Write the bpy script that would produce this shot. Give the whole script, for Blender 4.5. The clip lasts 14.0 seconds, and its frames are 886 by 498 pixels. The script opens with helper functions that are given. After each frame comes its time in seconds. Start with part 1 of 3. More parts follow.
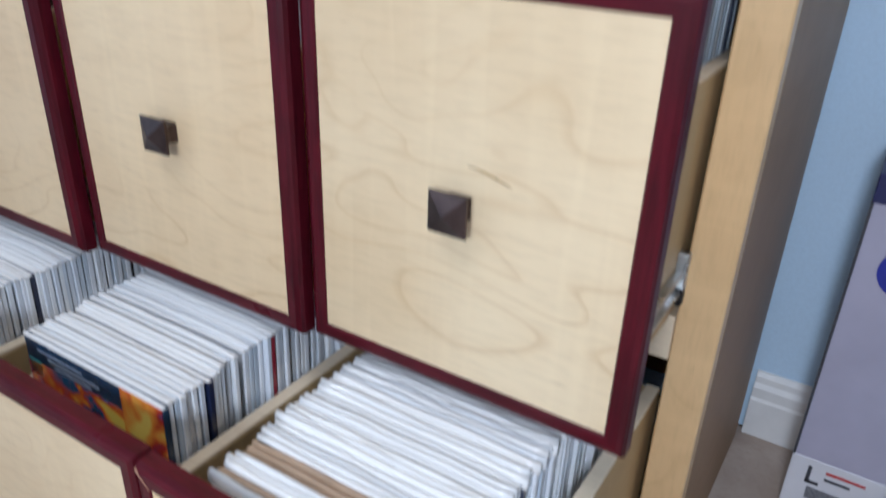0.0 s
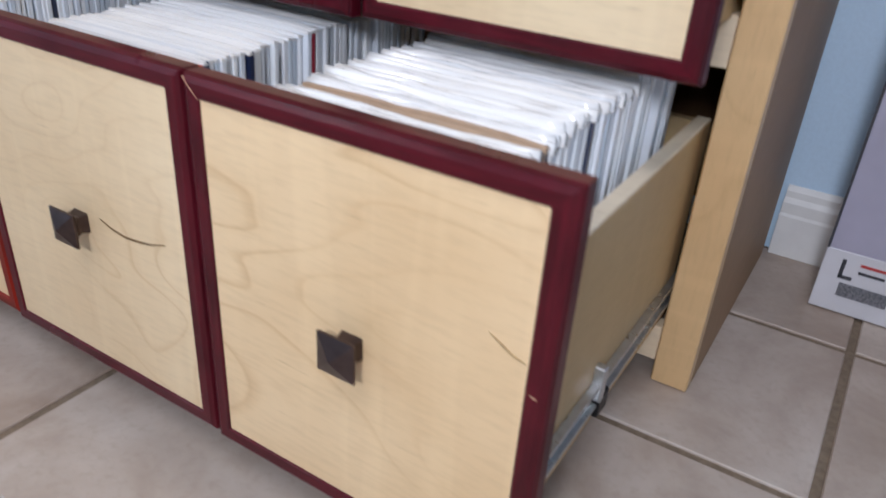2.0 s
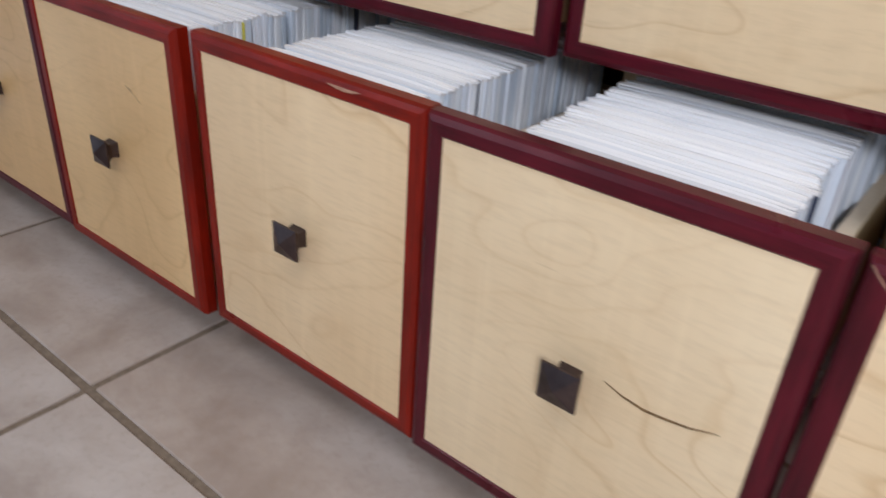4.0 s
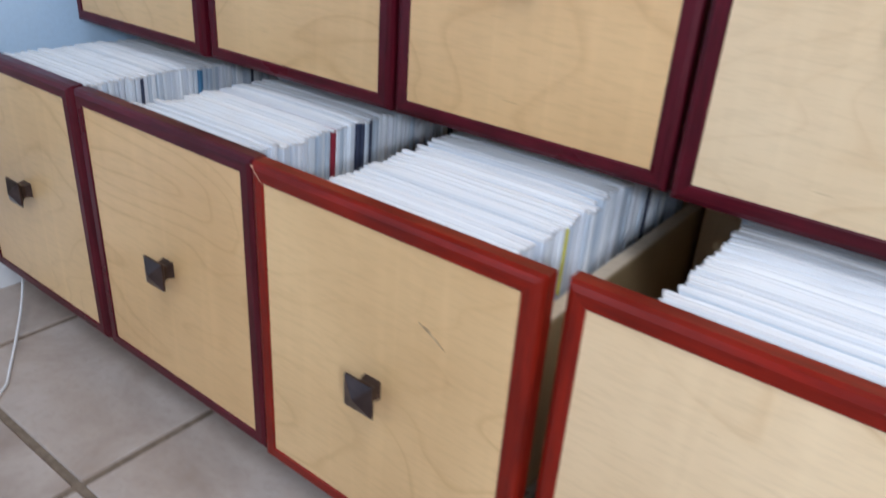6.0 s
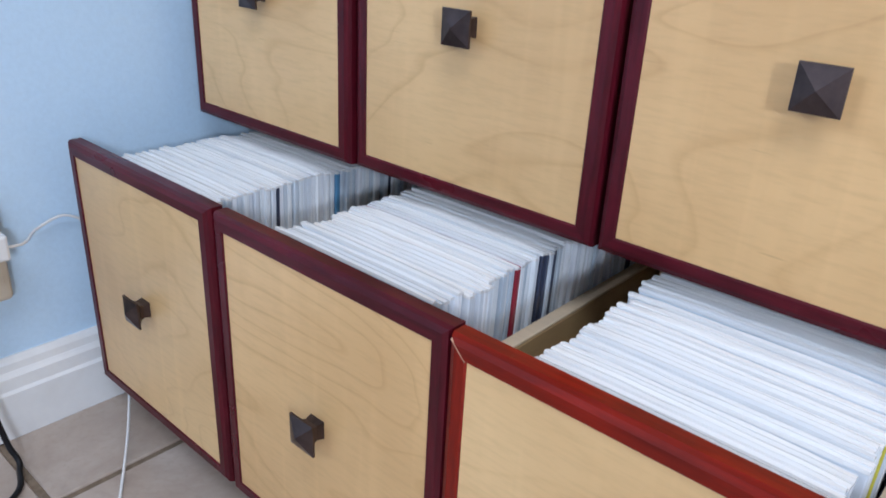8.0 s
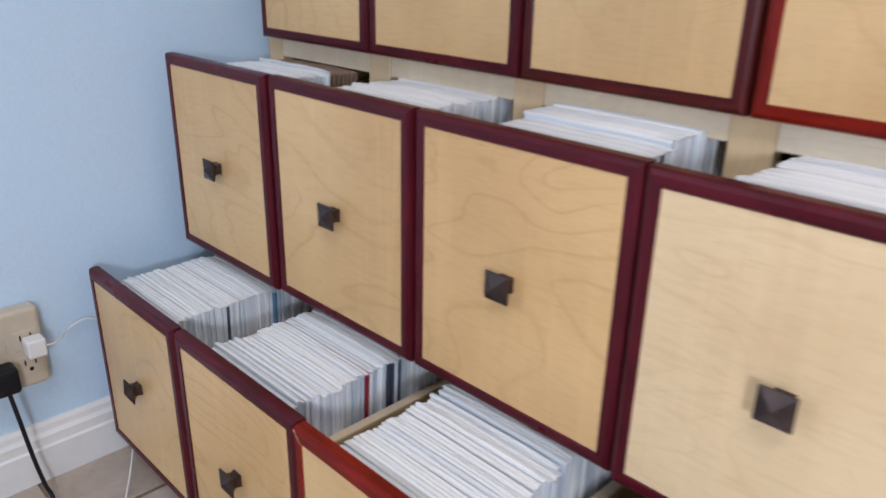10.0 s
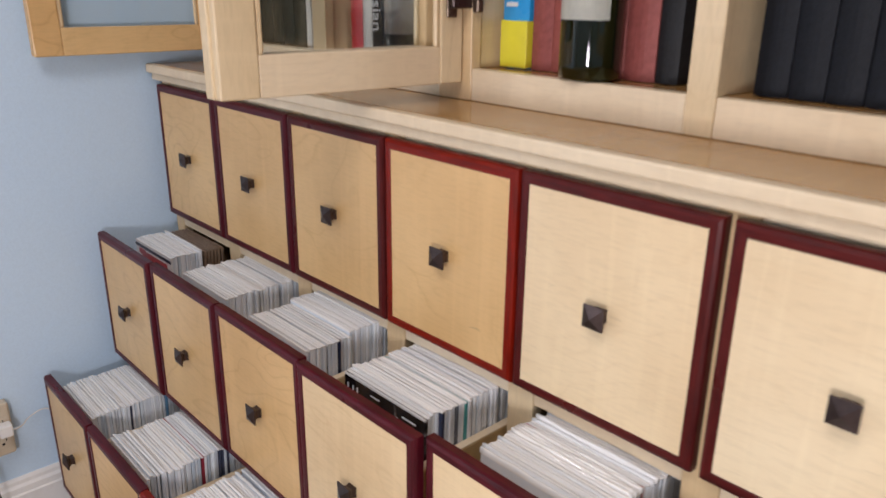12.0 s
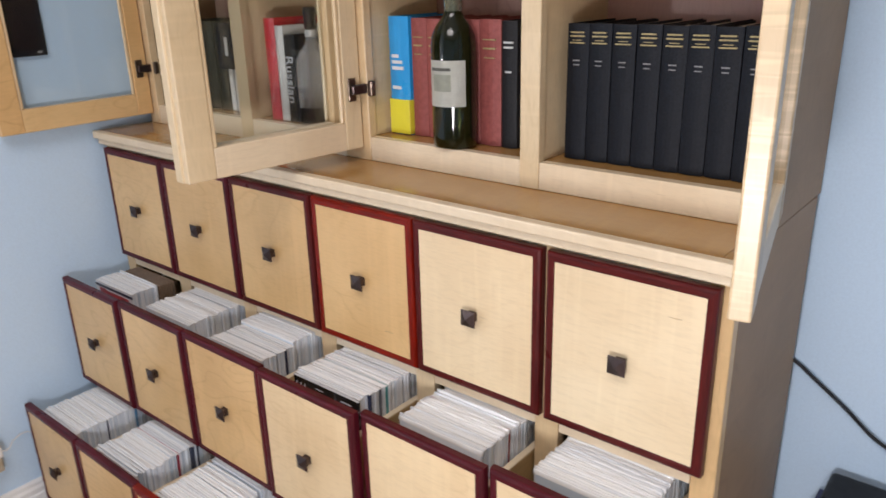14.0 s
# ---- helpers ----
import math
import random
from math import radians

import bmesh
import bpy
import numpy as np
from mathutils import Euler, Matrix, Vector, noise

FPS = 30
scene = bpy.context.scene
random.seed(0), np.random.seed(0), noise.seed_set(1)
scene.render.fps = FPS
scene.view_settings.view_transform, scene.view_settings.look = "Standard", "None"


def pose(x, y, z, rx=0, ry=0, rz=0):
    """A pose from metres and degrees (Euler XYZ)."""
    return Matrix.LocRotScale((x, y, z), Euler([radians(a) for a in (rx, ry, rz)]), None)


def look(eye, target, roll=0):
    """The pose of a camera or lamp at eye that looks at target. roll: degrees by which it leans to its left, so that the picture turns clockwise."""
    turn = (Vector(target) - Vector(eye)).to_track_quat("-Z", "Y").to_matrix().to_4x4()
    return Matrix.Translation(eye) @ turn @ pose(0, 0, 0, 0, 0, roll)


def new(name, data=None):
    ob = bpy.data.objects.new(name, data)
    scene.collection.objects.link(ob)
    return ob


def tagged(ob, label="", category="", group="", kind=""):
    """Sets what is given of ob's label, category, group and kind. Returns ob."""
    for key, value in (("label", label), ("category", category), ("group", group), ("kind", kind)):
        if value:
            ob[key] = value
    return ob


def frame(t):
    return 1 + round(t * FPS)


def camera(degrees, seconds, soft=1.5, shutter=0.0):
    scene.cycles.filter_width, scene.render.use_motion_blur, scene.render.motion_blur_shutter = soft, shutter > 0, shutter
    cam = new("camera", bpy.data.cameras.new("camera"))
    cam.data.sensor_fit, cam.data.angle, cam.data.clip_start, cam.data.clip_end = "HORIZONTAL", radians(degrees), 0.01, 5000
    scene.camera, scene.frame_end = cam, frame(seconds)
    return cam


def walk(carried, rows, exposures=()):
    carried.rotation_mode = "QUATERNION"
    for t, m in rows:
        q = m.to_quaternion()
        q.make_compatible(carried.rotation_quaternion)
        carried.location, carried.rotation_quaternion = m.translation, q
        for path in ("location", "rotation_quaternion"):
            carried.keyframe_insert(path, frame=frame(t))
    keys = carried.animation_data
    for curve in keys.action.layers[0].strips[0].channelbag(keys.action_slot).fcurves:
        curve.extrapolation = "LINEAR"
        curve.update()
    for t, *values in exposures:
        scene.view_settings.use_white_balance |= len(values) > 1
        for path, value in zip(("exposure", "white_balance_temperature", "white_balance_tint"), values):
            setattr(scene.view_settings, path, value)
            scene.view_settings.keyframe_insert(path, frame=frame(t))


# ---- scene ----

────────

- [Instructions to follow]: Extract all lines from the material above that include the word "path".

- [Solved problem]:
        for path in ("location", "rotation_quaternion"):
            carried.keyframe_insert(path, frame=frame(t))
        for path, value in zip(("exposure", "white_balance_temperature", "white_balance_tint"), values):
            setattr(scene.view_settings, path, value)
            scene.view_settings.keyframe_insert(path, frame=frame(t))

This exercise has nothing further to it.